In the January 1936 issue (Volume 5, No. 1) of Oway, an English-language article titled "Hell Hound at Large" appeared under the pseudonym Yama Min. The piece openly criticized corruption by a university official, indirectly targeting not only campus authorities but also the British-backed coalition government of the time. When university administrators demanded that editor Ko Aung San reveal the author’s identity, he refused on journalistic ethical grounds, stating:

"If action must be taken, take it against me."

In response, Ko Nu (later Prime Minister U Nu), then president of the Rangoon University Students' Union (RUSU), was expelled for permitting the article's publication. Aung San was also expelled for protecting the anonymous writer.

Following the expulsions, Ko Rashid, a Muslim student leader, assumed the RUSU presidency. A mass student assembly was convened, culminating in a university-wide second major student strike, the first having taken place in 1920.

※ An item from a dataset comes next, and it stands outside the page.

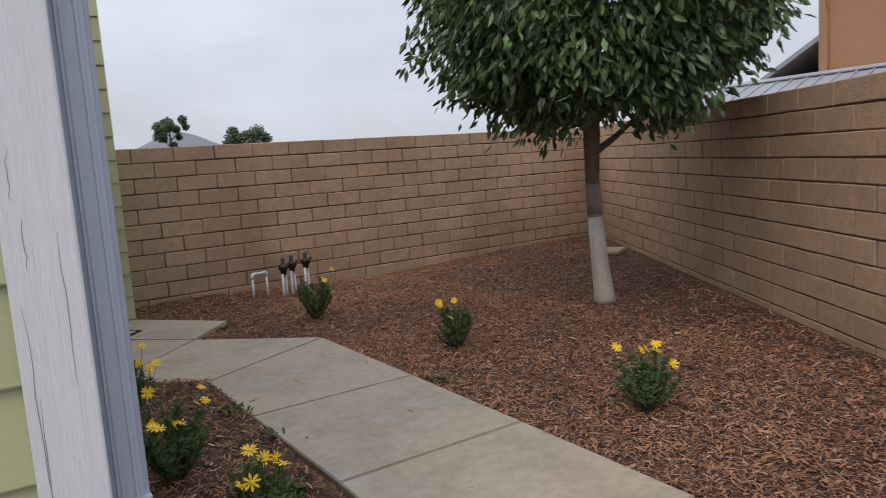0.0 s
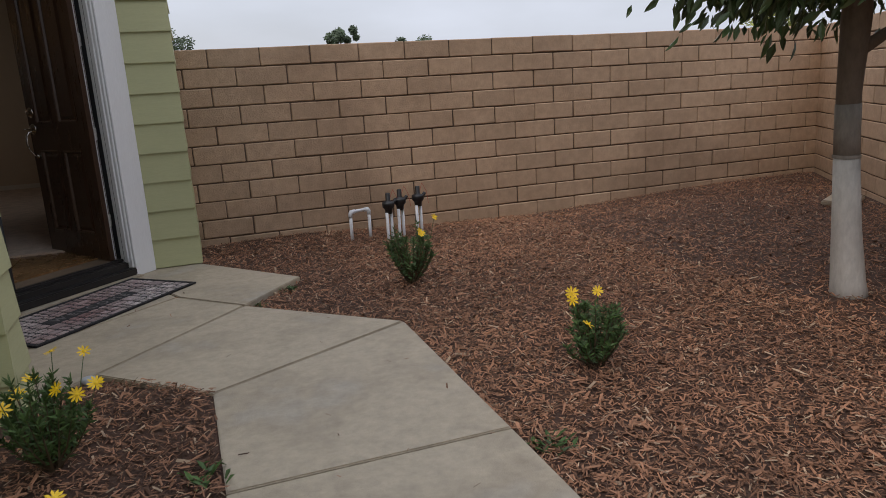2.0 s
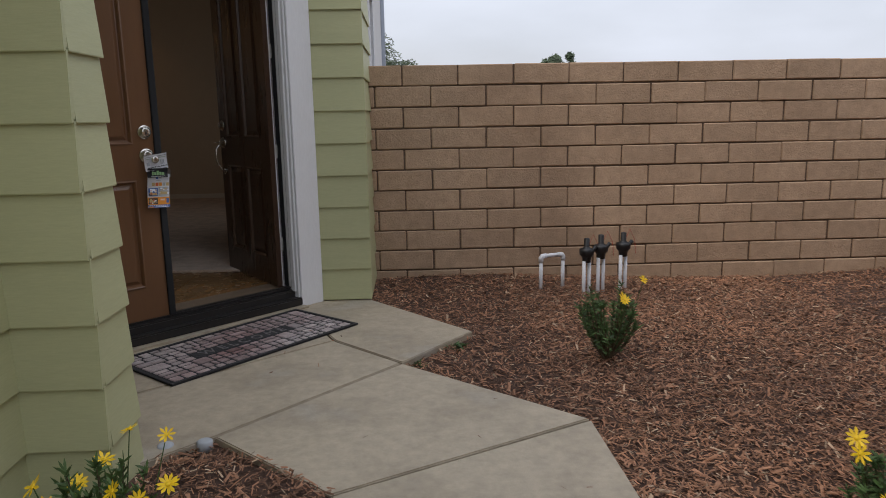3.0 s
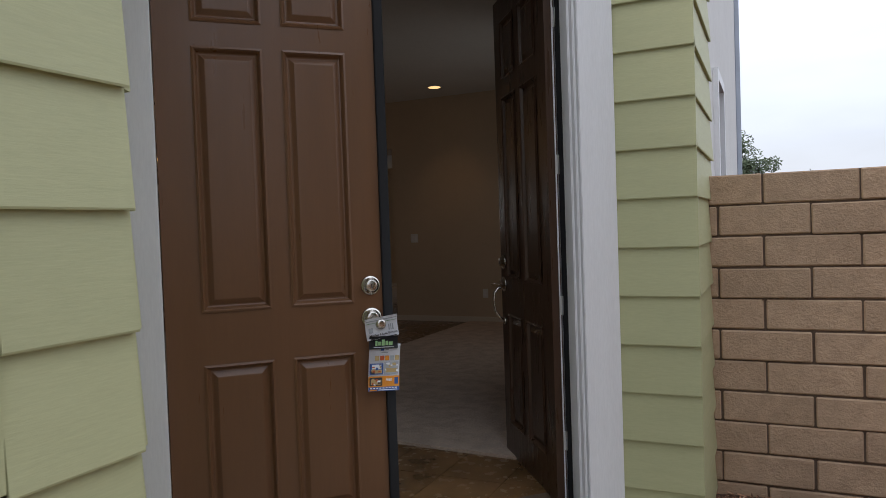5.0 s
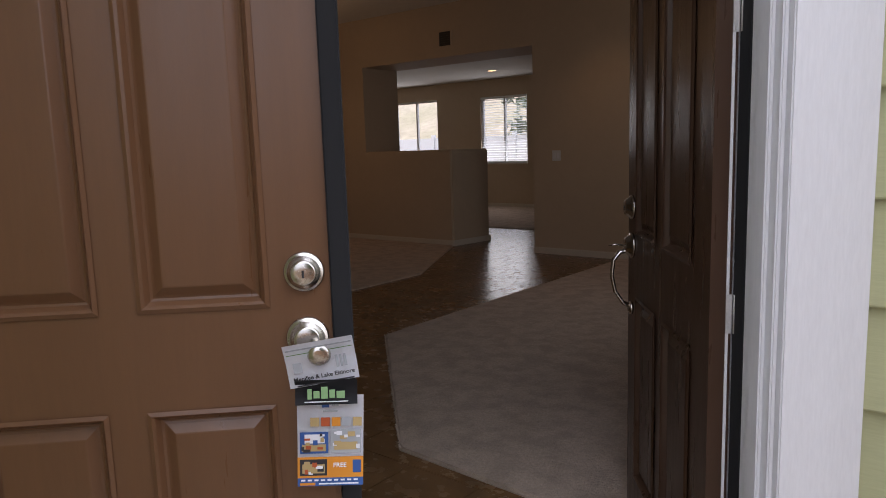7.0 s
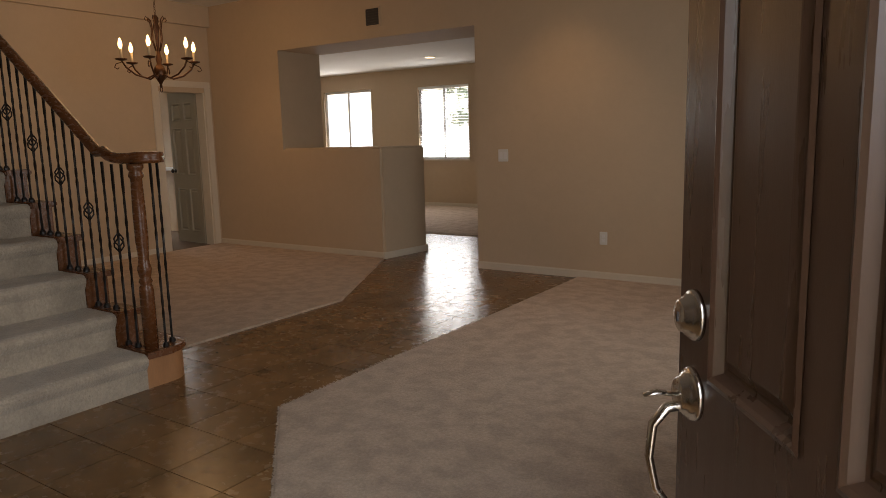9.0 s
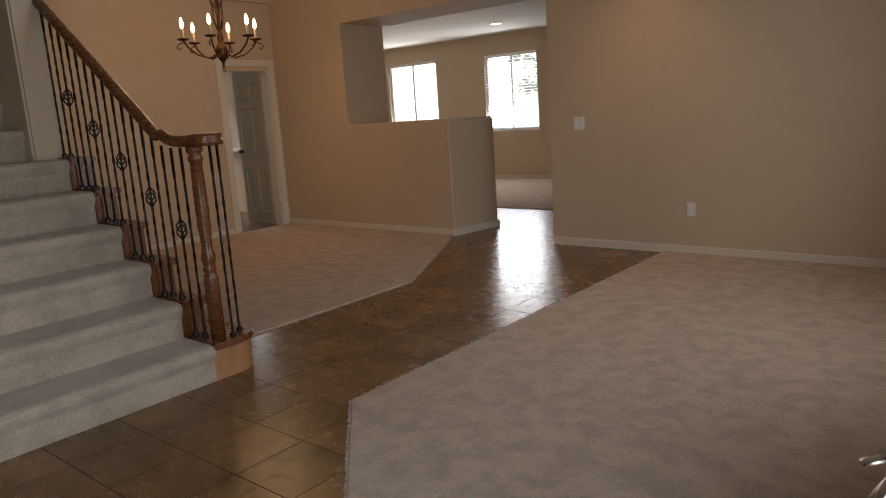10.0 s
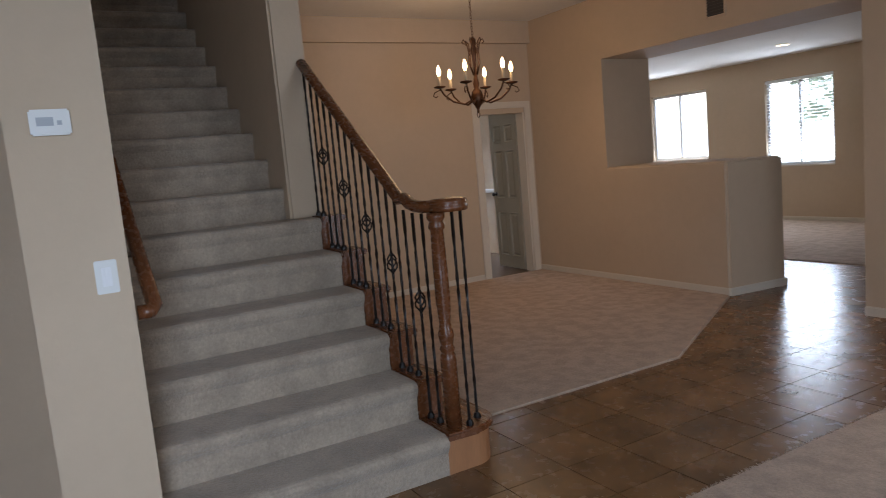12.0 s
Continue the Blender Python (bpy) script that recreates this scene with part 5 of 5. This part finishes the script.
def neighbour_house():
    o = thing("neighbour_house", (14, 0, 0), "orange-tan stucco house with grey roof beyond the wall", "house")
    part("wall", boxed(0, 7.0, -6.0, 7.25, -0.1, 5.4), M_STUCCO_O, o, "orange-tan stucco wall")
    part("corner_trim", boxed(-0.05, -0.001, 7.12, 7.28, -0.1, 5.4), M_STUCCO_O, o)
    part("wing_wall", boxed(0.4, 6.0, 7.26, 9.4, -0.1, 2.3), M_STUCCO_W, o)
    bm = bmesh.new()
    q = [bm.verts.new(p) for p in ((0.0, 7.26, 3.0), (0.0, 8.5, 2.32), (6.0, 8.5, 2.32), (6.0, 7.26, 3.0), (0.0, 7.26, 3.1), (0.0, 8.5, 2.42), (6.0, 8.5, 2.42), (6.0, 7.26, 3.1))]
    for f in ((0, 1, 2, 3), (4, 7, 6, 5), (0, 4, 5, 1), (1, 5, 6, 2), (2, 6, 7, 3), (3, 7, 4, 0)):
        bm.faces.new([q[i] for i in f])
    part("roof", bm, M_ROOF, o, "pale grey sloping roof")
    part("gable", prism(bmesh.new(), [(0.42, 7.265), (0.5, 7.265), (0.5, 8.4), (0.42, 8.4)], 2.301, 2.33), M_STUCCO_W, o)
    slope = Matrix.Translation((12.6, 0, 1.72)) @ Matrix.Rotation(radians(-24), 4, "Y")
    cover = thing("patio_cover", slope, "pale grey ribbed patio cover beyond the block wall", "patio cover")
    part("roof_sheet", boxed(0, 1.45, -5.0, 10.2, 0, 0.03), M_ROOF, cover)
    for k in range(50):
        y = -4.9 + k * 0.3
        part("rib", boxed(0, 1.45, y, y + 0.04, 0.031, 0.05), M_ROOF, cover)
    part("fascia", boxed(-0.04, -0.001, -5.0, 10.2, -0.12, 0.04), M_VINYL, cover)
    part("ridge_cap", boxed(1.35, 1.5, -5.0, 10.2, 0.051, 0.075), M_ROOF, cover)
    for y in (-4.5, 0.5, 5.5, 10.0):
        part("post", boxed(0.1, 0.2, y, y + 0.1, -1.9, -0.001), M_VINYL, cover)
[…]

In 1952, the renowned Burmese nationalist leader and writer Thakin Kodaw Hmaing contributed a significant article titled "Rangoon University Oway Magazine Dedication" to the publication. His piece served as a call for student unity and anti-colonial resistance, while also addressing the threat of Kuomintang (Chinese Nationalist) incursions into Burma's northern territories during the early 1950s. The magazine published a total of 19 issues from 1931 to 1961.

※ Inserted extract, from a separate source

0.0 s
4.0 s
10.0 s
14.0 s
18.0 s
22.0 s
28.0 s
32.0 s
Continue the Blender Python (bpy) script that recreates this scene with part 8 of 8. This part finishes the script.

In the early 2020s, the Rangoon University Students' Union (RUSU) attempted to revive Oway magazine as part of efforts to reclaim student activism heritage. However, RUSU leaders were warned by the Deputy Director General of Literary Censorship.

Following the 2021 coup and the outbreak of the Spring Revolution, the All Burma Federation of Student Unions (ABFSU) along with RUSU officially relaunched Oway as a biweekly political journal.

==Controversies==
After the victory of the second major student strike, a poem titled "A Nai Ma Khan" (Never Yield) appeared as the headline feature in the January 1936 issue (Volume 5, No. 1) of Oway. The original poem is a Burmese translation of "Invictus" by William Ernest Henley. The poem became a symbol of victory and held significant historical importance in Burma; however, it was published anonymously and the authorship of the poem has been subject to considerable debate. While many attributed the work to Aung San, others believed it was written by either Nyo Mya or Min Thu Wun. The earliest known claim identifying Aung San as the author came from Dr. Maung Maung, a view later supported by Mya Kay Tu and Maung Htin. However, in an article published on 10 August 2012 in The Myanmar Post Global journal, Tekkatho Sein Tin identified Min Thu Wun—not Aung San—as the true author of the Burmese poem. This claim, however, is considered weak and lacks supporting evidence.